- Where is my transfer value on my statement?
- Why is my listed salary lower than my current salary?
- What is the SIS upper limit?
- What are Contribution Due Days?
- Why did I receive only one statement when I have multiple memberships?
Where is my transfer value on my statement?
It is shown as a separate amount under the table indicating your equity in PSS. However, in some instances involving a transfer multiple calculation, your transfer value will be shown as part of your member, productivity or employer components.
Why is my listed salary lower than my current salary?
Your salary shown on your Member Statement is your salary for superannuation purposes – called your ‘superannuation salary’. It is your super salary for your most recent birthday immediately before 30 June each year. If you had a birthday on or after 1 July, your super salary for that birthday will be shown on your next Member Statement.

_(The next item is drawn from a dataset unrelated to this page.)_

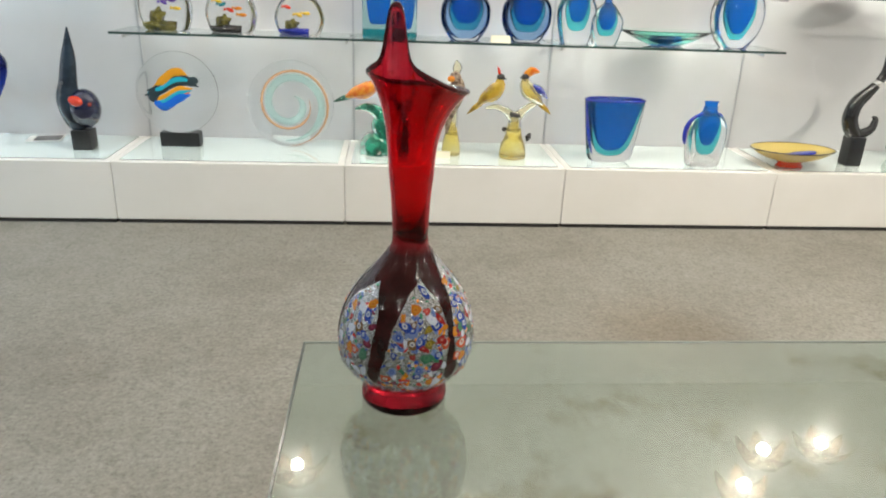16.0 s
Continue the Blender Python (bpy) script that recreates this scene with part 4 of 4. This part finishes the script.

What is the SIS upper limit?
Your SIS upper limit represents the total benefit available to you if you were retrenched on 1 July 1999; it includes your member component and most of your employer component. On resignation or retrenchment before preservation age, you can access as a lump sum the amount lesser of your SIS upper limit or member component.
What are Contribution Due Days?
These are paydays for when you contributed to PSS. If you have less than 260 Contribution Due Days on your Member Statement, your employer will match your contributions to a maximum average of 5%. However, if you reach or exceed 260 Due Days and you have elected to contribute over 5%, your employer will match your rate.
Why did I receive only one statement when I have multiple PSS memberships?
To help you make sense of your superannuation, PSS aims to link your membership if you have had more than one. Your single current Member Statement will incorporate information from all your pervious memberships. If PSS cannot link your previous memberships, you will continue to receive separate statements for each membership.